Day Ten: Meet The Team

Friday, February 24, 2017. Met with four doctors today, a surgeon, plastic surgeon, chemo doc and radiologist. There was also a nurse navigator and social worker. Long day. Lots of information, even more paperwork. Not many answers, not yet anyway.

Before we go any further allow me to make a disclaimer of sorts. This appears like it will be a rather long process. I’ll try to keep these updates timely and as frequent as possible, especially if there are significant developments. That being said, rather than employing the parenthetical “if you can call anything related to cancer ‘good news’,” every time something less than totally dreadful happens, let me establish sort of a definition.

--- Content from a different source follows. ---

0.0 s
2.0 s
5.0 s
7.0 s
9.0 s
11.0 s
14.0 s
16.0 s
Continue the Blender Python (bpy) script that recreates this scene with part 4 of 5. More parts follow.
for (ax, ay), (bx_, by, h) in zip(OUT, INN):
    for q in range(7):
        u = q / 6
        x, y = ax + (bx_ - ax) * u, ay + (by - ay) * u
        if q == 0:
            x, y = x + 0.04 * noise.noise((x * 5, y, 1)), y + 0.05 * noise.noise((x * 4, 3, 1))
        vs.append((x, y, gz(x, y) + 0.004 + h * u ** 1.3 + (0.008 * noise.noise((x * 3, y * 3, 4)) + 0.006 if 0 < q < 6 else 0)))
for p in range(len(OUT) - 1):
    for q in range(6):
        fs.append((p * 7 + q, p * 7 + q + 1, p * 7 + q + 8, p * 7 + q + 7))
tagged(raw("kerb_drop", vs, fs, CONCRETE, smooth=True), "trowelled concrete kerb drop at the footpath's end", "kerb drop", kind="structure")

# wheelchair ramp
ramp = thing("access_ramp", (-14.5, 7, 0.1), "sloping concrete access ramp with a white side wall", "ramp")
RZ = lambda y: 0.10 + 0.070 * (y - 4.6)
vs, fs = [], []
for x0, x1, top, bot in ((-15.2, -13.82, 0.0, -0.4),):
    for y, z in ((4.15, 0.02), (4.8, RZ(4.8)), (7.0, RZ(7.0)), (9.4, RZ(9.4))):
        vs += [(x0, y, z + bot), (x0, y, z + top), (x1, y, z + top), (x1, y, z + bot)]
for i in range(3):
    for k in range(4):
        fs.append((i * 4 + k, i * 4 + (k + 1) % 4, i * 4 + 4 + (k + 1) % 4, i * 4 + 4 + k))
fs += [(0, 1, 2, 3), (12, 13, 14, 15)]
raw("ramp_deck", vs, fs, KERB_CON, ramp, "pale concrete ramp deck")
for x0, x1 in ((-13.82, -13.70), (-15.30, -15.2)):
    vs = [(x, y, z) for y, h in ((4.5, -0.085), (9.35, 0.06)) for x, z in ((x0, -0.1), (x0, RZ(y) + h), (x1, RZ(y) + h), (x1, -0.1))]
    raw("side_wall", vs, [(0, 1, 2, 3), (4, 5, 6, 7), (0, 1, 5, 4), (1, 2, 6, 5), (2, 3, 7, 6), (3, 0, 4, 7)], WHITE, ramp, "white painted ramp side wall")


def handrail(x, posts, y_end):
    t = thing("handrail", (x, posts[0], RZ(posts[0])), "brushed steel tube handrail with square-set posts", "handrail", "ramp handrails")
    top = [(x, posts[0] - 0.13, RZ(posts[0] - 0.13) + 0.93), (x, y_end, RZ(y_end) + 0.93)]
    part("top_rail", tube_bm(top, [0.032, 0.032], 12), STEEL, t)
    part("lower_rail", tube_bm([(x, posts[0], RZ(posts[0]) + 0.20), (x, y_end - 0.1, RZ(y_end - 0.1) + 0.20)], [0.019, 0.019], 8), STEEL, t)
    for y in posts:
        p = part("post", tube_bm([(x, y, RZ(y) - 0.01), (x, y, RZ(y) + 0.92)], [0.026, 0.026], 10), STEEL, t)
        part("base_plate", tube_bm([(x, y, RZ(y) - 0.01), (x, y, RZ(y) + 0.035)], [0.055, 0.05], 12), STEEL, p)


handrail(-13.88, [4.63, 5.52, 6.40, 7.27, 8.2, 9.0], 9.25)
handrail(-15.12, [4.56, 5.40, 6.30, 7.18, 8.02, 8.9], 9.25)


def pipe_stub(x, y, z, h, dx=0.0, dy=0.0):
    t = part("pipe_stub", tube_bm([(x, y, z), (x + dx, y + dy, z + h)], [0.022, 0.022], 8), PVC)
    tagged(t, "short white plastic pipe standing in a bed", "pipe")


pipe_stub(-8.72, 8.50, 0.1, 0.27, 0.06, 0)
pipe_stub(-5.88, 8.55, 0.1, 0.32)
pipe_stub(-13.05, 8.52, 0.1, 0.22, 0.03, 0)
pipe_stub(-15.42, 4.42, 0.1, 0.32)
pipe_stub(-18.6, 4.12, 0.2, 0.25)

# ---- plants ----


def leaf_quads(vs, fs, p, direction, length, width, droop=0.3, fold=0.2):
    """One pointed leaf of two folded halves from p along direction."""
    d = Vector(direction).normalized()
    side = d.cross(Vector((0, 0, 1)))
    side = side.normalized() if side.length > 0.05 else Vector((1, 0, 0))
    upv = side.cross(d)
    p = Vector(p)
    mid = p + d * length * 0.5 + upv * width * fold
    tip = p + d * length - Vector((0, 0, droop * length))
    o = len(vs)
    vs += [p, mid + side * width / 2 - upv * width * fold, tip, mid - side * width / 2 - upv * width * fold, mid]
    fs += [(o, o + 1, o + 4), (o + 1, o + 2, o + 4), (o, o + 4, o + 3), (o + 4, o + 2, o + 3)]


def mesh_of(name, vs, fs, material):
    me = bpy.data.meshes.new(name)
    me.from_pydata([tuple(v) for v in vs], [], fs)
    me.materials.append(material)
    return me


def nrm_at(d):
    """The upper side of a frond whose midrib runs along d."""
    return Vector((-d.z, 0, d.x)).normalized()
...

In the context of cancer in general and Teri’s cancer in particular, the only thing that would qualify as “good news” would be miraculous and total supernatural healing. That would, in fact, be great news. Short of that, surgery and treatment that successfully removes all the cancer and no recurrence at those milestone markers of 5 and 10 years would be the best we could hope for news. Anything less can only be accurately on a scale of dread.

So when (and if) I say something like, “the good news is,” and that phrase is not immediately followed by a report of total healing or, in 5 or 10 years, no recurrence, please read that as “this isn’t as totally bad as it could be, but it is still way far from anything that even smells like good.”

The Not As Totally Bad As It Could Be News

One of the tests that they do on breast cancer cells is for certain receptors. Three in particular; estrogen receptors (ER), progesterone receptors (PR) and HER2 receptors. Cells with none of these (or at least no more than normal cells have) are very bad news. Those kind of cells are very aggressive, grow very quickly and are not especially receptive to treatment.

What they hope for is cells positive for the ER and PR and negative for a protein that makes the cells more likely to grow and divide, human epidermal growth factor (HER2). Those cells are the least aggressive, slow growing and very receptive to treatment, especially a fairly new drug treatment that blocks those receptors in any cells that may be left after surgery, chemo and radiation. Those are the kind of cells Teri has.

And that was about the closest we got to a definitive answer on Day 10. The doctors wanted to get an MRI so they would have a better image of the tumors. And, given Teri’s family history they also set up genetic testing that would determine if Teri has mutated BRCA1 and/or BRCA2 genes. These are the mutations that account for 20% to25% of hereditary breast cancer.

The rest of the information we got was all of the “if this happens then we’ll do this and this will follow,” variety. As it stands there will be surgery of one type or another. Either a lumpectomy or mastectomy. Reconstruction surgery will happen either simultaneously, if it’s a simple lumpectomy, or sometime later if it’s a mastectomy.

Once the surgery is over the tumor cells will be tested. That test (and the type of surgery) will determine if and how much chemotherapy will be required. After chemo (if necessary) will come radiation, maybe. If the surgery is a lumpectomy there will almost certainly be radiation therapy. If the surgery is a mastectomy there may or may not be radiation therapy. Like I said, lots of “if this, then that,” information.

After the MRI (which took place on Day 14) and the genetic testing (which took place on Day 15) the team of doctors will meet on Friday, March 3rd, Day 17, to go over all of the test results and discuss treatment options. They will present those options and their recommendations on Monday March 6th, Day 20. We’ll consider those options, make a decision and schedule surgery.

I like this team concept, all of the doctors working together to ensure that everyone is on the same page and has the same information. There’s something Biblical in the concept of seeking the guidance of many counselors.

So for the next 5 days we hurry up and wait. Seems to be a lot of that going around lately.